By Frank Absher
On a recent trip to Kansas I was reminded of how powerful the persuasion of radio once was, especially when it came to sex.
Kansas State University in Manhattan was hosting a radio history seminar, and every time I’m out in Kansas near the tiny town of Milford, the call letters KFKB come to mind. They were assigned in 1923 to the Milford radio station owned and operated by John R. Brinkley.
He told everyone he was doctor, although his degree came from a diploma mill known as the Eclectic Medical University of Kansas City. But it was his radio station that literally brought him world wide fame.
KFKB (“Kansas First, Kansas Best”) became his promotion medium, and although he promoted lot of patent medicines, his most renowned product was a surgical operation for men who wanted to regain their sexual prowess.
Brinkley would take to the airwaves between the standard radio shows of the day and read letters purportedly sent by listeners to “help all of my many, troubled friends out there in radio land.” He would then tell him which of his so-called “medicines” were right for their ailments.
For those men whose problems were of the unmentionable sexual nature, Brinkley prescribed a trip to his hospital adjacent to the radio studio in Milford.

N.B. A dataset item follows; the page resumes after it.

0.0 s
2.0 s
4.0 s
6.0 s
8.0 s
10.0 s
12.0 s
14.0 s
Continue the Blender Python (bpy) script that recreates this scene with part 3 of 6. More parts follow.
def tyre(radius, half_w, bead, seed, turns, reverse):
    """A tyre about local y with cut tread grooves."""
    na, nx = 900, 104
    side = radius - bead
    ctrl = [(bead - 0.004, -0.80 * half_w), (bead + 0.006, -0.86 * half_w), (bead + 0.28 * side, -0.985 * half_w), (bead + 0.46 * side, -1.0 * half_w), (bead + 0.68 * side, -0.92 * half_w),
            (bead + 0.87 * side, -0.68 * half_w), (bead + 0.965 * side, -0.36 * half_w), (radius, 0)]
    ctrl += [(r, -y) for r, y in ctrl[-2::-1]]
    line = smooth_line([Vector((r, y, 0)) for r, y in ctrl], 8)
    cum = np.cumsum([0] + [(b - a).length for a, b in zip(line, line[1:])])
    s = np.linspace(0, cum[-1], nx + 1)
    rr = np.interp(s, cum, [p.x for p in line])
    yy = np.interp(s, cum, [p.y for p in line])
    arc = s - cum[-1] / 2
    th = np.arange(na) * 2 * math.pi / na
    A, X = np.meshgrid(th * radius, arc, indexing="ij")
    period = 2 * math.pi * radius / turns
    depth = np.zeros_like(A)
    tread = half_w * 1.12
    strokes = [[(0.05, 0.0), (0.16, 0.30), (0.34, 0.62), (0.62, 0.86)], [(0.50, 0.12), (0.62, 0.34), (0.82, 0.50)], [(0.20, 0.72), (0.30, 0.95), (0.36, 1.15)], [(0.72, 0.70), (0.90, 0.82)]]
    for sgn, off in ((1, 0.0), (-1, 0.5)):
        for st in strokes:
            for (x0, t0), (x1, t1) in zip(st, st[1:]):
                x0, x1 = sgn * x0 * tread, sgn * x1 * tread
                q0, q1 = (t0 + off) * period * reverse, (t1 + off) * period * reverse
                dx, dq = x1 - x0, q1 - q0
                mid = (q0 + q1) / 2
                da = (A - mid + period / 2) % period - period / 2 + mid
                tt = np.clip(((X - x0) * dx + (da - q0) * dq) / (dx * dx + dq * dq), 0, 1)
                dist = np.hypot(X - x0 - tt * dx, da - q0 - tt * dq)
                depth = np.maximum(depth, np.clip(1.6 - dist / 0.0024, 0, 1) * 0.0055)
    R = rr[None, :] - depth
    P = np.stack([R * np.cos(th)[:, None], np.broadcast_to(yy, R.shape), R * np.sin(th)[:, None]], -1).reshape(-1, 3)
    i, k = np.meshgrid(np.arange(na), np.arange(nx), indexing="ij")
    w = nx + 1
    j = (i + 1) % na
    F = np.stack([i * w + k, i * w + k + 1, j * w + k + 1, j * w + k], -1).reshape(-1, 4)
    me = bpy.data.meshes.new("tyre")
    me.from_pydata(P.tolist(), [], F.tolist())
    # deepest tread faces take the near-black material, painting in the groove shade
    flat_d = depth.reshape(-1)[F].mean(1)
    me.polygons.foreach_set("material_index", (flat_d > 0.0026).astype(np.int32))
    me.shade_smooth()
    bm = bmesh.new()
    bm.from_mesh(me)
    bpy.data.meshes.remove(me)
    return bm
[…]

There, for a fee of $750, he would perform the surgery that would restore their manhood. That surgery consisted of implanting material from goat glands onto the patients’ testicles.
Let that soak in for a minute and you’ll understand what I’m getting at here. This man used the power of his radio station to persuade men to go to some godforsaken town in the middle of Kansas in the 1920s and then allow him to cut on their sack of jewels and put parts of a goat onto their jewels.

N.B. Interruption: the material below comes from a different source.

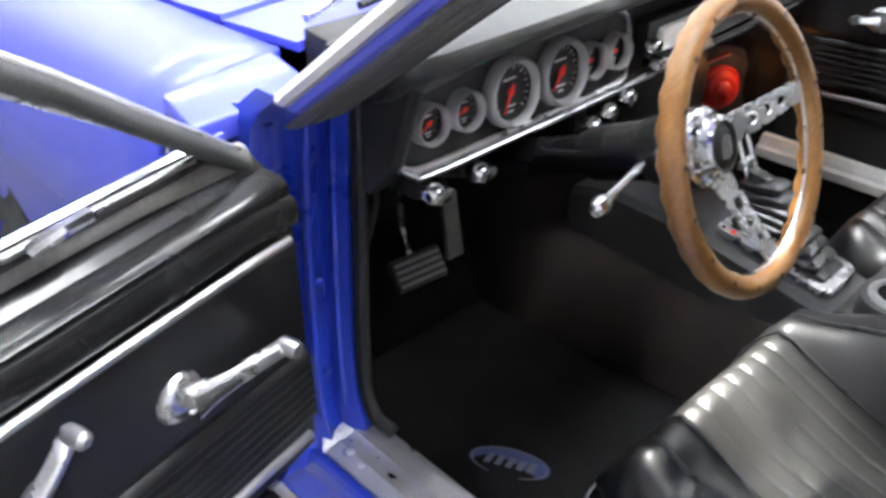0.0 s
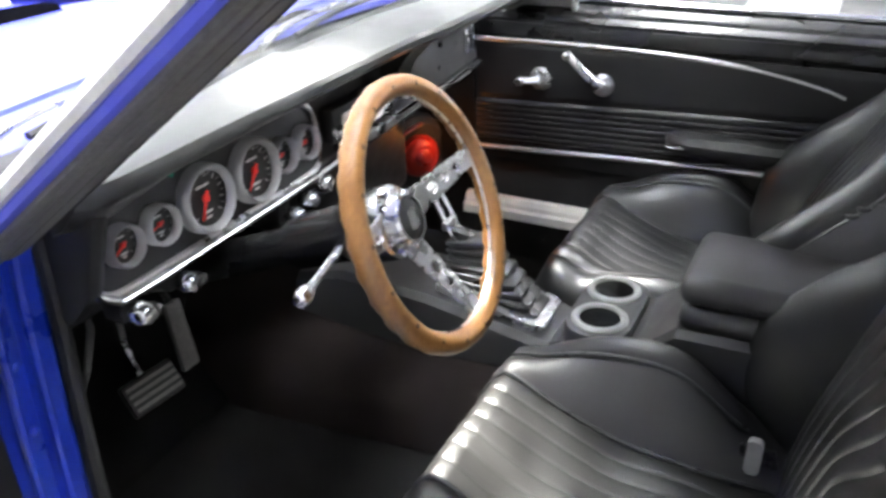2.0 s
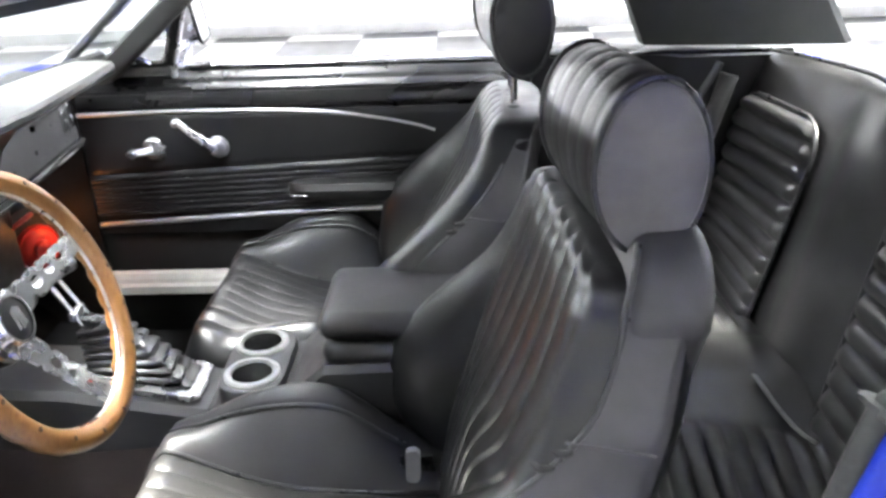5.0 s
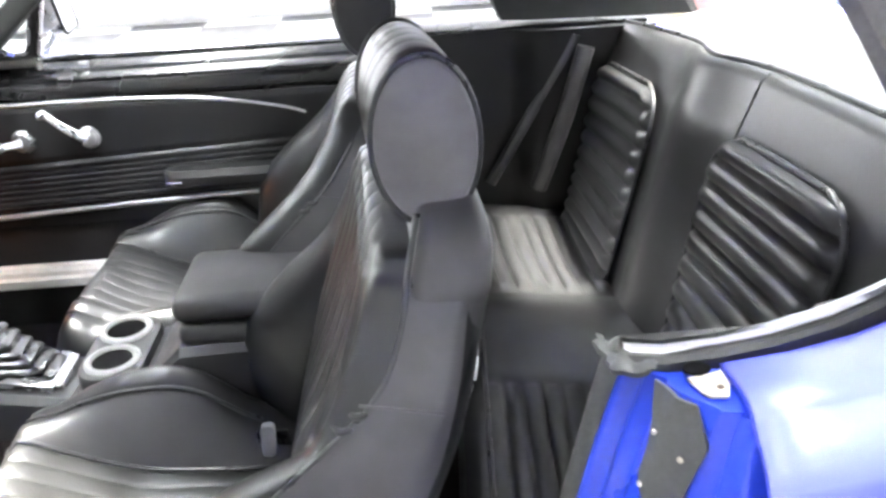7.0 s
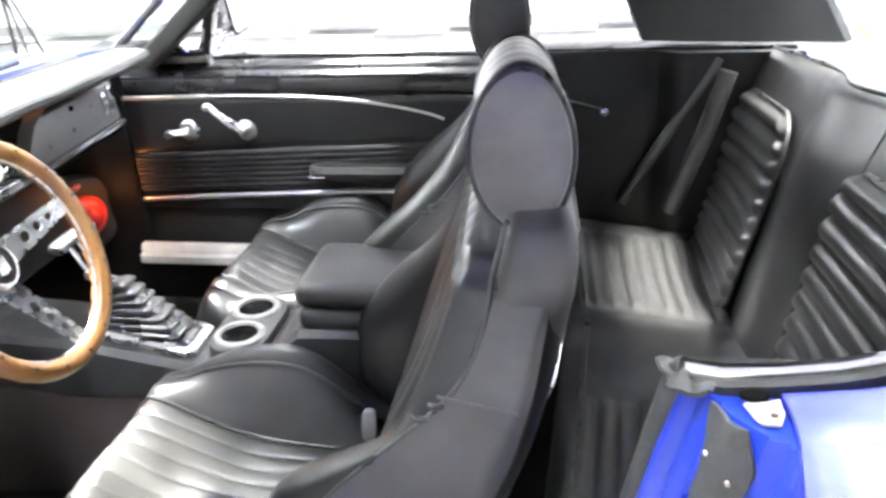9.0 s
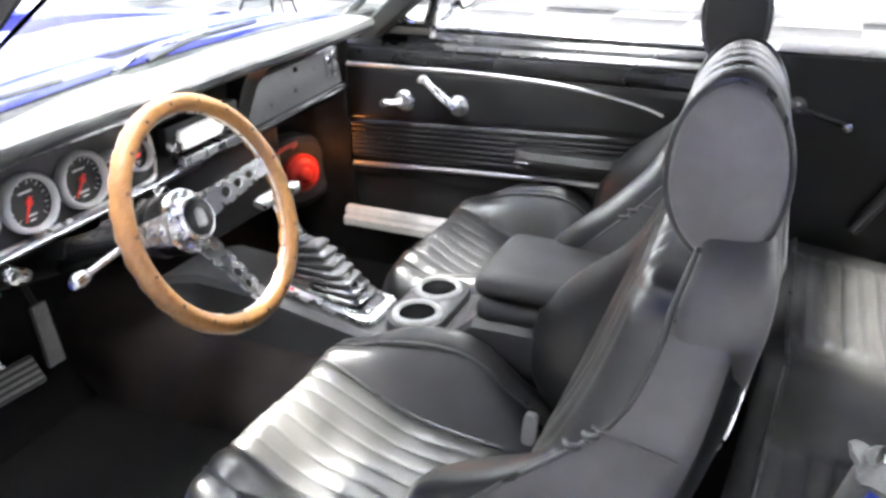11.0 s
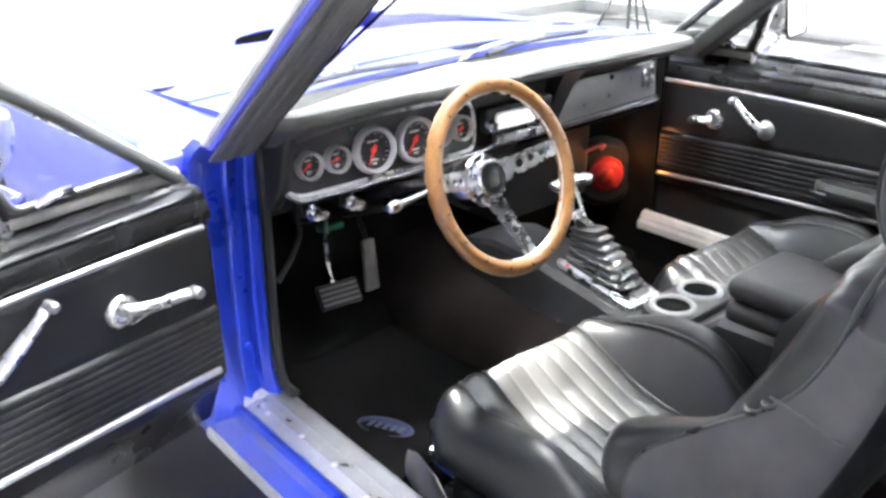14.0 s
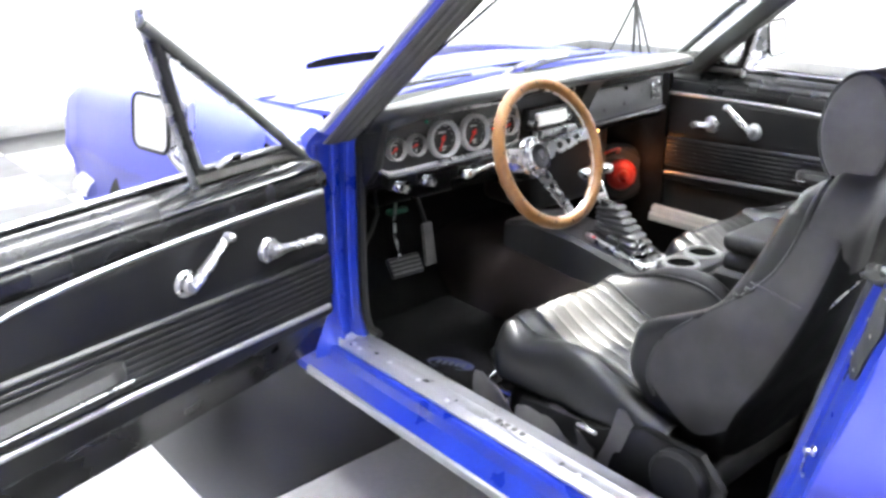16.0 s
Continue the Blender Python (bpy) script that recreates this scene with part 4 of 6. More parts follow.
    part("side_mirror", loft([[M(d, a * k, b * k) for a, b in rounded(0.062, 0.052, 0.022)] for k, d in ((1.0, 0.0), (1.03, 0.012), (0.95, 0.04), (0.7, 0.075), (0.25, 0.09))]), CHROME_DULL, ob, "rounded outside mirror housing")
    part("mirror_bezel", tube([M(-0.002, a, b) for a, b in rounded(0.062, 0.052, 0.022)], 0.0045, 6, closed=True), PLASTIC, ob, "thin dark mirror bezel")
    part("mirror_glass", slab([M(-0.002, a, b) for a, b in rounded(0.059, 0.049, 0.020)], Vector(P(0.002, 0, 0)) - Vector(P(0, 0, 0))), MIRROR, ob, "mirror glass reflecting the white room")
    part("mirror_foot", tube(spline([P(mirror_s - 0.027, -0.150, 0.935), P(mirror_s - 0.037, -0.140, 0.905), P(mirror_s - 0.047, -0.105, 0.880)], 4), [0.014, 0.014, 0.013, 0.013, 0.014, 0.016, 0.019, 0.022, 0.024], 10), CHROME, ob, "chrome mirror foot")
    return ob


HINGE, ALONG, INTO = Vector((-0.774, 0.418, 0)), Vector((-0.9668, -0.2555, 0)), Vector((0.2555, -0.9668, 0))


def left_place(s, n, z):
    return HINGE + ALONG * s + INTO * n + Vector((0, 0, z))


def right_place(s, n, z):
    return Vector((0.665 - n, 0.62 - s, z))


car_door("driver's car door standing open, black ribbed door card and chrome handles", left_place, 0.191, (0.076, 0.045, 0.710), (0.312, 0.040, 0.787), (0.565, 0.60, 0.7, 0.8, 0.97), 0.302, 1.0)
car_door("closed passenger's car door with black ribbed card and chrome handles", right_place, 0.250, (0.212, 0.050, 0.716), (0.325, 0.055, 0.788), (0.562, 0.575, 0.59, 0.60), 0.345, 0.4)

# ---- dashboard ----
dash = thing("dashboard", "black padded car dashboard with six round gauges and a grey glovebox", "dashboard", (CX, 0.5, 0.70))


def pad_ring(x, lip=0.372, zt=0.950):
    deep = max(0.045, 0.555 - 0.150 * ((x - CX) / 0.66) ** 2 - lip)
    profile = [(0.20, -0.030), (0.05, -0.024), (0.0, -0.016), (0.0, -0.006), (0.035, 0.0), (0.28, 0.004), (0.72, 0.003), (0.92, -0.002), (1.0, -0.014), (1.0, -0.060), (0.6, -0.050)]
    return [(x, lip + deep * f, zt + h) for f, h in profile]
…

His sales pitch: “Note the difference between the stallion and the gelding. The stallion stands erect, neck arched, mane flowing, champing the bit, stamping the ground, seeking the female, while the gelding stands around half asleep, going into action when goaded, cowardly, listless, with no interest in anything.”
Talk about the power of radio! The $750 they paid him for the surgery is the equivalent of over $9,000 today.
Of course, his scam didn’t last. The American Medical Association and Federal Radio Commission pretty much shut down his radio station in 1930. He ran for governor several times and then faded into the background, but his ads on the radio had brought him untold wealth.
At his peak, the good doctor owned three yachts (one of which was 150 feet long), real estate, a radio station that could be heard all over the continent and a huge collection of valuable diamonds.
That, my friends, shows you how powerful radio’s persuasiveness was in its early days. That’s when people actually listened to what was said.